Will Gamble Architects in Northamptonshire, UK, celebrate the ruins of a 17th-century parchment factory and old cattle shed by inserting a new extension within remnant masonry walls.
The existing property consisted of a listed Victorian house connected to a disused cattle shed and beyond that the ruins of a former parchment factory. Though the ruins had fallen into disrepair, they are important historically within the community and on a wider historical level also as the former factory was once understood to have made paper for members of the royal family. The client was initially inclined to demolish the ruins but became convinced otherwise by the architects. The ruins thus became the driving force behind the scheme.
The extension is a single storey in height and takes up approximately one half of the ruins’ footprint. Stepped in form, the new insertion gracefully navigates the original walls of the ruins, with the leftover footprint space becoming courtyard. Adding to the sense of spaciousness, a roof terrace is accessible from the existing master bedroom below.
The building makes use of salvaged local bricks for the walls of the extension, while five-meter long oak beams found on the site were cut down to serve as lintels for the extension’s doors and windows. Corten steel and oak paneling also feature on the exterior.

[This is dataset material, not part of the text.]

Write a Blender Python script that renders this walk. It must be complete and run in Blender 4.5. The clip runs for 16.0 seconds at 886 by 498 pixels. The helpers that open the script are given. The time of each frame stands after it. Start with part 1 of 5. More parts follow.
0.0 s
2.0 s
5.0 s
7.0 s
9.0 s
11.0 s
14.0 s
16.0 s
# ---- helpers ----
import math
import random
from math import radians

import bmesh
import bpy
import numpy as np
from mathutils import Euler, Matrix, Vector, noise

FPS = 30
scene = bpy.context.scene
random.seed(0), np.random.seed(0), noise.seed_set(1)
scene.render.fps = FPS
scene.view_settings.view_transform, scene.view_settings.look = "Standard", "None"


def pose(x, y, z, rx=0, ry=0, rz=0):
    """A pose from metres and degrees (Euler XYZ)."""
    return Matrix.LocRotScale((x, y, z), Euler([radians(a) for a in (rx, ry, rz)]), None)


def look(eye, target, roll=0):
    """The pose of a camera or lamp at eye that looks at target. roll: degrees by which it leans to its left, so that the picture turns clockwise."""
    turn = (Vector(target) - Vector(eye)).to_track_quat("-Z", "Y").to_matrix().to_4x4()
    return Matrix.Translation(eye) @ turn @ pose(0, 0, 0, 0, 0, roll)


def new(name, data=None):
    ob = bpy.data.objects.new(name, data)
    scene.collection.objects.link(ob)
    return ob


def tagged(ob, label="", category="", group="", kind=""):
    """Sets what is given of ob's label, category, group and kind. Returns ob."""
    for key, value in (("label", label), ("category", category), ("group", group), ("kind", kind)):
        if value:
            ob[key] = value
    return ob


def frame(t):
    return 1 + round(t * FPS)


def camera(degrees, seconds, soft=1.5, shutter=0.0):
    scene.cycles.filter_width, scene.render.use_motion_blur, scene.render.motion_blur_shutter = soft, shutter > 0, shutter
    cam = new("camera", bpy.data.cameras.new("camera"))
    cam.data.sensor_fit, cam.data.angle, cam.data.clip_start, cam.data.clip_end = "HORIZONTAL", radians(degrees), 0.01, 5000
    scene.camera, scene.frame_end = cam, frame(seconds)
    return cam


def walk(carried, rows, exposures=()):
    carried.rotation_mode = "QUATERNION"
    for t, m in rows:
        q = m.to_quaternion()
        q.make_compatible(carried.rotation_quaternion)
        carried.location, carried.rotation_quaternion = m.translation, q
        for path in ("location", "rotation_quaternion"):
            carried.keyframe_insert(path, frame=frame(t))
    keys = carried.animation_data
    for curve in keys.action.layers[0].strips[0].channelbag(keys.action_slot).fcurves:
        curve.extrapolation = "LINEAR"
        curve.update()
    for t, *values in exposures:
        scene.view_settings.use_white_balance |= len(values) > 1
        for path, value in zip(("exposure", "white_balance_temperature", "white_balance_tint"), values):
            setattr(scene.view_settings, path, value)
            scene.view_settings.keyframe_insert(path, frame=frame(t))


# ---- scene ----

Internally the structural beams of the existing cattle shed were exposed as well as the steelwork to the new parts - the stone walls were re-pointed and washed in lime to create a mottled effect and a concrete plinth was cast along the base to create a monolithic 'skirting.'
A contemporary kitchen (also designed by the architects) juxtaposes the uneven and disordered nature of the ruin and continues the theme of a modern intervention set within a historic context.